The project, also known by its Russian acronym, ARTTs, had its accounts blocked at Trust National Bank and by the Federal Court Marshals Service on Wednesday. The company’s official web site was also blocked.
The marshals were acting on a Nov. 26 order from the Moscow Arbitration Court, which upheld an earlier ruling in a 9.2 million ruble ($311,000) lawsuit filed by Moscow-based company Bolshoi Biznes.
Alexander Kostin, a lawyer who represented Bolshoi Biznes in court, said the marshals found several thousand rubles on ARTTs’ accounts but had yet to turn up any other property.
ARTTs marketed itself aggressively as an anti-crisis bartering system and invited partners to join by purchasing software and establishing regional settlement centers, which would allow customers to settle accounts across national and regional borders.
Sterligov has said there were two possible ways to connect to the system. The first method costs 30,000 euros ($43,200), while the second costs 200,000 euros; in total, the project had taken in 1.5 million euros from partners, while Sterligov estimated his own expenses at 35 million euros.

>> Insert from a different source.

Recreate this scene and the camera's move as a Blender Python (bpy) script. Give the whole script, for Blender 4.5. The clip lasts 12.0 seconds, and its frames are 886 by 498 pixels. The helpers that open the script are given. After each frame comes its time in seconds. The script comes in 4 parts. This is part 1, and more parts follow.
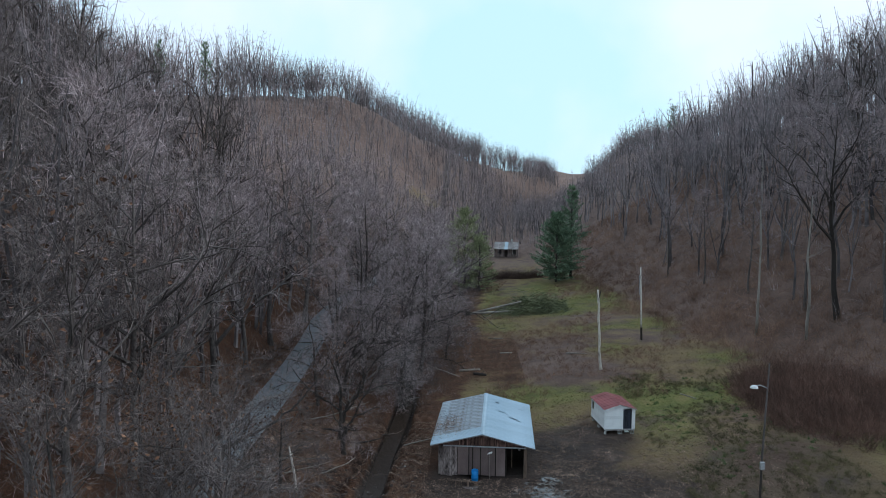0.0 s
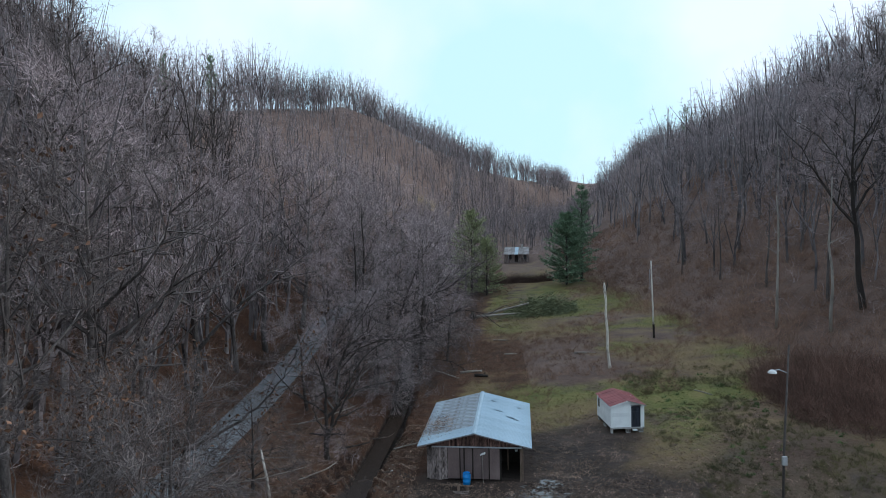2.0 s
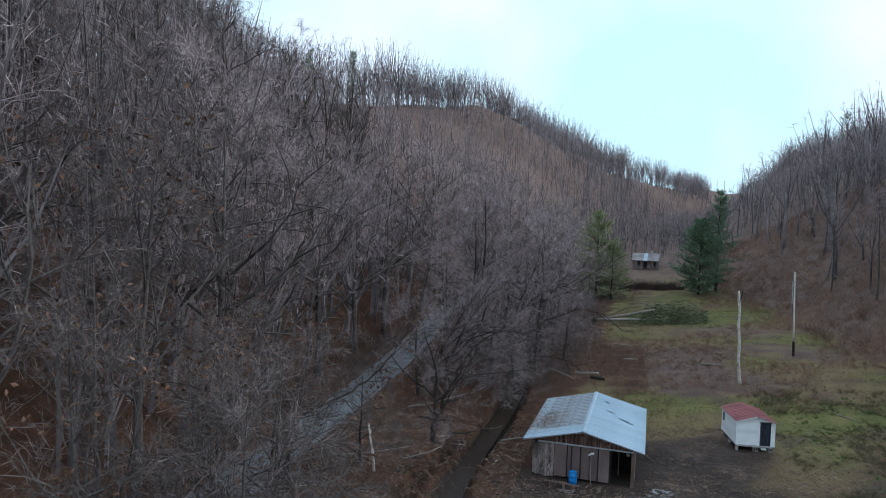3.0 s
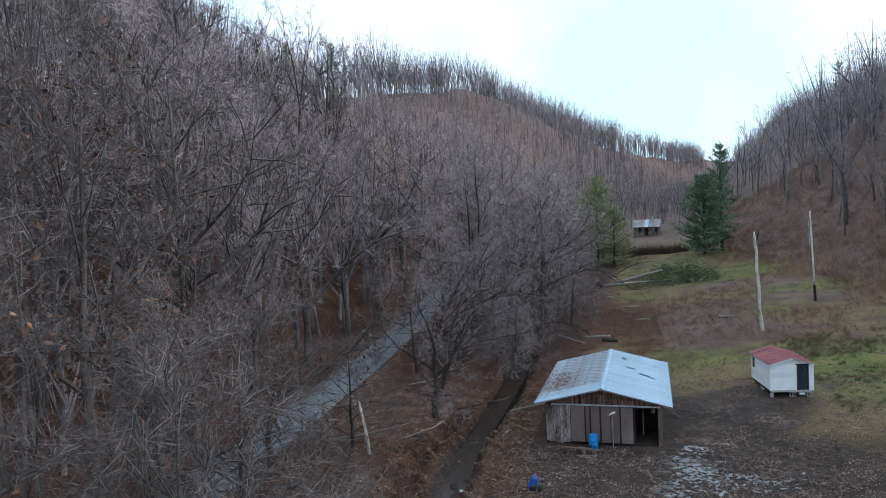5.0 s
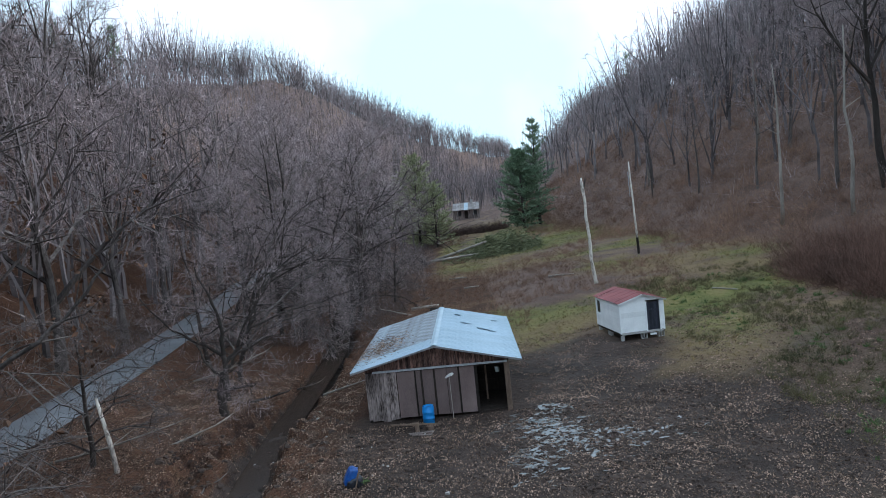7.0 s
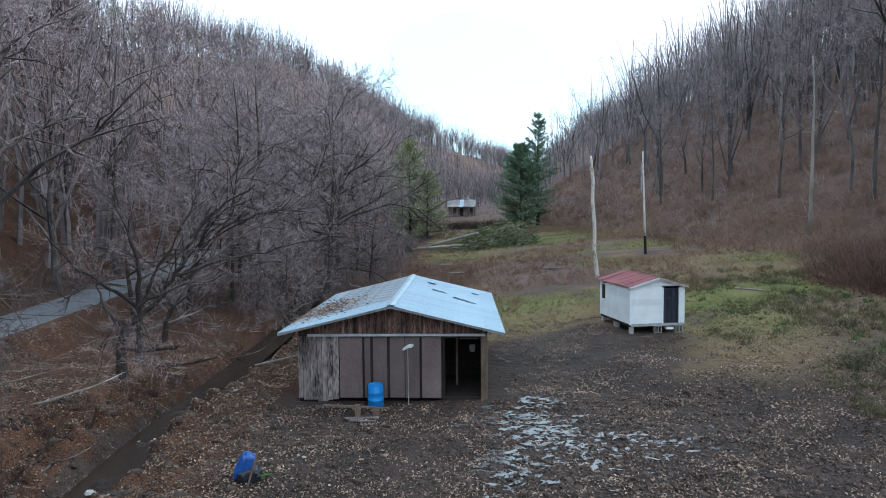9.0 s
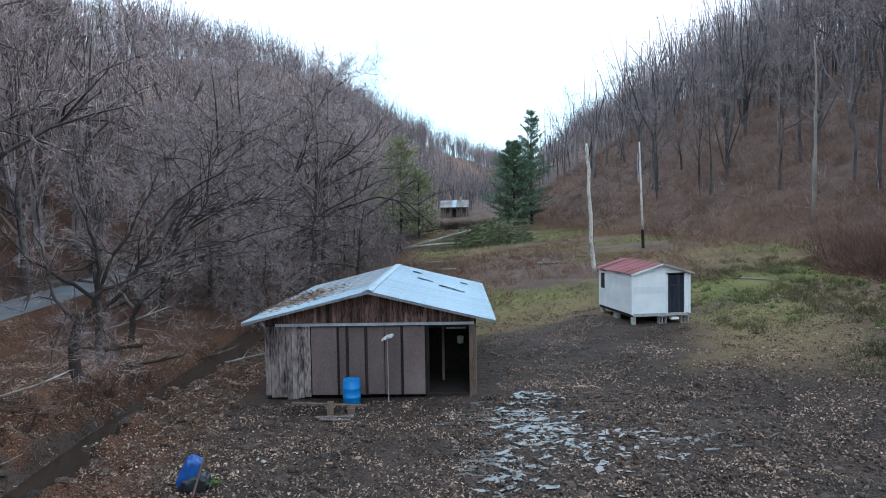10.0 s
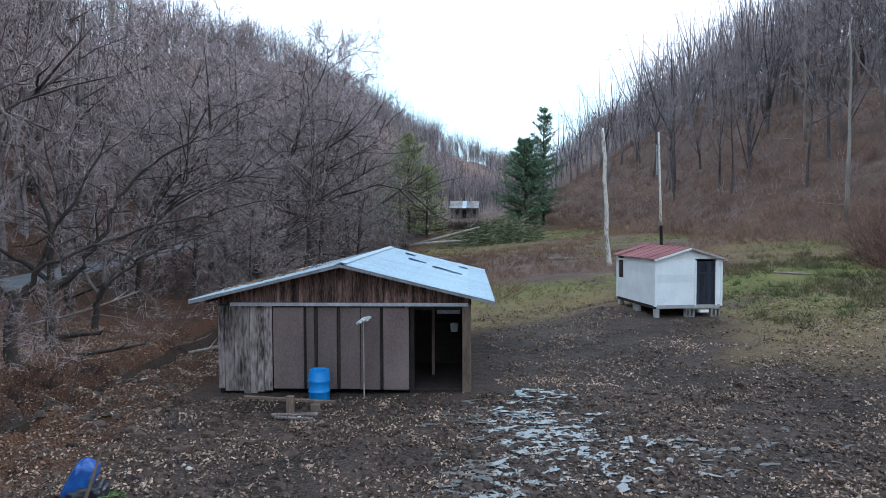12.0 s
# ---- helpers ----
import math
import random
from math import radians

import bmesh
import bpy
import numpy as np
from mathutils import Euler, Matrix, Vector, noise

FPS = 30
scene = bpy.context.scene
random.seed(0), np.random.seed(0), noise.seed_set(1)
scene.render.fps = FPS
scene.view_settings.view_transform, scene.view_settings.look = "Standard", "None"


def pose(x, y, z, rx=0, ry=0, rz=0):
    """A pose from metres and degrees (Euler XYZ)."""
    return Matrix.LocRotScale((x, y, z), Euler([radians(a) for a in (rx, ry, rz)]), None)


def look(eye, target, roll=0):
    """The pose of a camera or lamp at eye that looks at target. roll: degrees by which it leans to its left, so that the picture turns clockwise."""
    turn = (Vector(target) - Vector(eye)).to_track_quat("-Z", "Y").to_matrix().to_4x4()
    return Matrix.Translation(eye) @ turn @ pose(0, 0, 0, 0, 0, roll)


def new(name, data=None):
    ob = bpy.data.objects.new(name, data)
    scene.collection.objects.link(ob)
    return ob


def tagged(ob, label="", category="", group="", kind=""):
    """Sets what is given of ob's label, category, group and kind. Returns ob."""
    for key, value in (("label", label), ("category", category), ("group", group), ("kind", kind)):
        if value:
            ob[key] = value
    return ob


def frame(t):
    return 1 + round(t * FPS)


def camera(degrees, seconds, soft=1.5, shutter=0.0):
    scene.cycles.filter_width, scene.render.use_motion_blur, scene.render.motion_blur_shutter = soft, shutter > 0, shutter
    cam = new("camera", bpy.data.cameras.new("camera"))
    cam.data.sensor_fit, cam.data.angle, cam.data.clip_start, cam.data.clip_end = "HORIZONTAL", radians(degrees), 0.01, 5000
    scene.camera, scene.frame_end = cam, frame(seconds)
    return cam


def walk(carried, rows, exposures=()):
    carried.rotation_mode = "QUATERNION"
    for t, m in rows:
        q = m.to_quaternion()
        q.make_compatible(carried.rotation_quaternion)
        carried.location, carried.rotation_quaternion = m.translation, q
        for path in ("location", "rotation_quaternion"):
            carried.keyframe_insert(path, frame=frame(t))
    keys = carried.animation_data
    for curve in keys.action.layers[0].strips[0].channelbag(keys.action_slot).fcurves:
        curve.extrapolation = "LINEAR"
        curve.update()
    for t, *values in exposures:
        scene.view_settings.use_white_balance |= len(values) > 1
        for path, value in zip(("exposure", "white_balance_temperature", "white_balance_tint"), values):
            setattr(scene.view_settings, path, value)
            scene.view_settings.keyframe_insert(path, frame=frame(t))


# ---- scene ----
# ---- camera ----
cam = camera(66.3, 12.0, soft=0.8)
PATH = [
    (0.0, 5.15, 11.00, 21.17, 2.06, -3.85, -0.38),
    (0.5, 5.75, 12.32, 20.54, 2.03, -4.34, 2.59),
    (1.0, 6.35, 13.50, 19.84, 2.77, -2.99, 2.07),
    (1.5, 6.88, 14.47, 19.18, 3.49, -3.05, 3.86),
    (2.0, 7.35, 15.17, 18.60, 3.48, -2.60, 1.05),
    (2.5, 7.68, 15.61, 18.08, 6.80, -3.31, 1.11),
    (3.0, 7.81, 16.00, 17.50, 14.09, -2.59, -2.05),
    (3.5, 7.77, 16.90, 16.91, 13.49, -3.17, 5.01),
    (5.5, 7.15, 23.11, 13.39, 14.09, -3.03, 2.57),
    (6.0, 6.92, 25.39, 12.19, 13.56, -3.29, 3.47),
    (6.5, 6.79, 28.15, 11.01, 8.06, -2.94, 5.80),
    (7.0, 6.87, 30.79, 10.05, -0.83, -3.78, 5.78),
    (9.0, 7.73, 38.15, 6.89, -1.34, -3.21, 0.44),
    (9.5, 7.93, 39.49, 6.36, -1.61, -2.87, 1.26),
    (10.0, 8.14, 40.59, 5.91, -1.83, -2.82, 0.94),
    (10.5, 8.38, 41.62, 5.50, -1.44, -2.86, 1.02),
    (11.0, 8.58, 42.60, 5.19, -1.09, -2.76, 0.38),
    (11.5, 8.76, 43.44, 4.92, -0.83, -2.55, -0.61),
    (12.0, 8.84, 44.18, 4.68, -0.85, -2.32, 0.12),
]
EXPOSURES = [(0.0, 0.07, 6200, 10), (2.5, 0.12, 6150, 11), (5.5, 0.48, 6150, 13), (7.0, 0.46, 6150, 12), (9.0, 0.74, 6150, 11), (12.0, 0.78, 6050, 13)]
walk(cam, [(t, pose(x, y, z, 90 + pitch, 0, yaw) @ pose(0, 0, 0, 0, 0, -roll)) for t, x, y, z, yaw, pitch, roll in PATH], EXPOSURES)

# ---- light: a dull overcast winter afternoon ----
world = bpy.data.worlds.new("overcast_sky")
scene.world = world
world.use_nodes = True
wn, wl = world.node_tree.nodes, world.node_tree.links
wn.clear()
w_out = wn.new("ShaderNodeOutputWorld")
w_bg = wn.new("ShaderNodeBackground")
w_sky = wn.new("ShaderNodeTexSky")
w_sky.sky_type = 'NISHITA'
w_sky.sun_disc = False
w_sky.sun_elevation, w_sky.sun_rotation = radians(25), radians(75)
w_sky.dust_density, w_sky.air_density = 2.0, 1.0
w_dim = wn.new("ShaderNodeMix")
w_dim.data_type, w_dim.blend_type = 'RGBA', 'MULTIPLY'
w_dim.inputs[0].default_value = 1.0
w_dim.inputs[7].default_value = (0.10, 0.10, 0.10, 1)
w_cloud = wn.new("ShaderNodeTexNoise")
w_cloud.inputs["Scale"].default_value = 2.2
w_cloud.inputs["Detail"].default_value = 5
w_co = wn.new("ShaderNodeTexCoord")
w_ramp = wn.new("ShaderNodeValToRGB")
w_ramp.color_ramp.elements[0].position = 0.40
w_ramp.color_ramp.elements[0].color = (0.66, 0.97, 1.12, 1)
w_ramp.color_ramp.elements[1].position = 0.60
w_ramp.color_ramp.elements[1].color = (0.94, 1.05, 1.20, 1)
w_mix = wn.new("ShaderNodeMix")
w_mix.data_type = 'RGBA'
w_mix.inputs[0].default_value = 0.88
wl.new(w_co.outputs["Generated"], w_cloud.inputs["Vector"])
wl.new(w_cloud.outputs["Fac"], w_ramp.inputs["Fac"])
wl.new(w_sky.outputs["Color"], w_dim.inputs[6])
wl.new(w_dim.outputs[2], w_mix.inputs[6])
wl.new(w_ramp.outputs["Color"], w_mix.inputs[7])
wl.new(w_mix.outputs[2], w_bg.inputs["Color"])
w_bg.inputs["Strength"].default_value = 1.0
wl.new(w_bg.outputs["Background"], w_out.inputs["Surface"])

sun_data = bpy.data.lights.new("sun", 'SUN')
sun_data.energy, sun_data.angle, sun_data.color = 1.5, radians(30), (1.0, 0.98, 0.96)
sun = new("sun", sun_data)
sun.matrix_world = look((0, 0, 80), (-165, -45, 0))


# ---- materials ----
def material(name, dark, light, scale=4.0, rough=0.9, metal=0.0, bump=0.3, fine=40.0, stretch=(1, 1, 1), vary=0.0, bump_size=0.02, low=0.32, high=0.68, spec=0.3):
    """A surface with colour drift at two scales, fine relief, and, with vary, a shift of tone from piece to piece."""
    m = bpy.data.materials.new(name)
    m.use_nodes = True
    n, l = m.node_tree.nodes, m.node_tree.links
    b = n["Principled BSDF"]
    co = n.new("ShaderNodeTexCoord")
    mp = n.new("ShaderNodeMapping")
    mp.inputs["Scale"].default_value = stretch
    l.new(co.outputs["Object"], mp.inputs["Vector"])
    big = n.new("ShaderNodeTexNoise")
    big.inputs["Scale"].default_value = scale
    big.inputs["Detail"].default_value = 4
    small = n.new("ShaderNodeTexNoise")
    small.inputs["Scale"].default_value = fine
    small.inputs["Detail"].default_value = 3
    for t in (big, small):
        l.new(mp.outputs["Vector"], t.inputs["Vector"])
    mid = n.new("ShaderNodeMath")
    mid.operation = 'MULTIPLY_ADD'
    mid.inputs[1].default_value, mid.inputs[2].default_value = 0.45, 0.0
    l.new(small.outputs["Fac"], mid.inputs[0])
    add = n.new("ShaderNodeMath")
    add.operation = 'MULTIPLY_ADD'
    add.inputs[1].default_value = 0.55
    l.new(big.outputs["Fac"], add.inputs[0])
    l.new(mid.outputs[0], add.inputs[2])
    ramp = n.new("ShaderNodeValToRGB")
    ramp.color_ramp.elements[0].position, ramp.color_ramp.elements[1].position = low, high
    ramp.color_ramp.elements[0].color, ramp.color_ramp.elements[1].color = (*dark, 1), (*light, 1)
    l.new(add.outputs[0], ramp.inputs["Fac"])
    colour = ramp.outputs["Color"]
    if vary:
        info = n.new("ShaderNodeObjectInfo")
        geo = n.new("ShaderNodeNewGeometry")
        s = n.new("ShaderNodeMath")
        s.operation = 'ADD'
        l.new(info.outputs["Random"], s.inputs[0])
        l.new(geo.outputs["Random Per Island"], s.inputs[1])
        fr = n.new("ShaderNodeMath")
        fr.operation = 'FRACT'
        l.new(s.outputs[0], fr.inputs[0])
        rg = n.new("ShaderNodeMapRange")
        rg.inputs["To Min"].default_value, rg.inputs["To Max"].default_value = 1 - vary, 1 + vary
        l.new(fr.outputs[0], rg.inputs["Value"])
        hs = n.new("ShaderNodeHueSaturation")
        l.new(rg.outputs["Result"], hs.inputs["Value"])
        l.new(colour, hs.inputs["Color"])
        colour = hs.outputs["Color"]
    l.new(colour, b.inputs["Base Color"])
    b.inputs["Roughness"].default_value, b.inputs["Metallic"].default_value = rough, metal
    b.inputs["Specular IOR Level"].default_value = spec
    if bump:
        bp = n.new("ShaderNodeBump")
        bp.inputs["Strength"].default_value, bp.inputs["Distance"].default_value = bump, bump_size
        l.new(small.outputs["Fac"], bp.inputs["Height"])
        l.new(bp.outputs["Normal"], b.inputs["Normal"])
    return m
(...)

Sterligov is the project’s only owner.
Bolshoi Biznes, however, is not the only company that has soured on Sterligov’s offer. Yekaterinburg-based businessman Dmitry Zaikov filed and won a 10.5 million ruble lawsuit against ARTTs in the city’s Kirov District Court.
He said he also became an ARTTs partner but did not receive the software that he was promised — he claimed that he was only shown a demo version of the program.
Moscow businessman Igor Sagenbayev did not make any payments to ARTTs, but he and a Ukrainian partner allotted more than 200,000 euros for a settlement center in Kiev. The center, Sagenbayev said, was set up as a joint stock company with a 51 percent stake for Sterligov, after which Sterligov wanted to name his own director without contributing a cent to the project.
Sagenbayev refused but did not take Sterligov to court.
“Besides the two partners that have gone to court, we have 29 partners who are working,” Sterligov said.
Representatives of ARTTs received the Bolshoi Biznes enforcement order on Wednesday evening, and when they tried to act on it Thursday morning, the company found that three of its accounts had been frozen, Sterligov said.
He said he had already paid the order from his personal account and that the court marshals had frozen his web servers Wednesday, as well. The company’s site was still down Sunday afternoon.
“I was forced to return from the woods unexpectedly to sort out the situation, and I believe that in the next one or two days the arrests on ARTTs property will be lifted,” he said.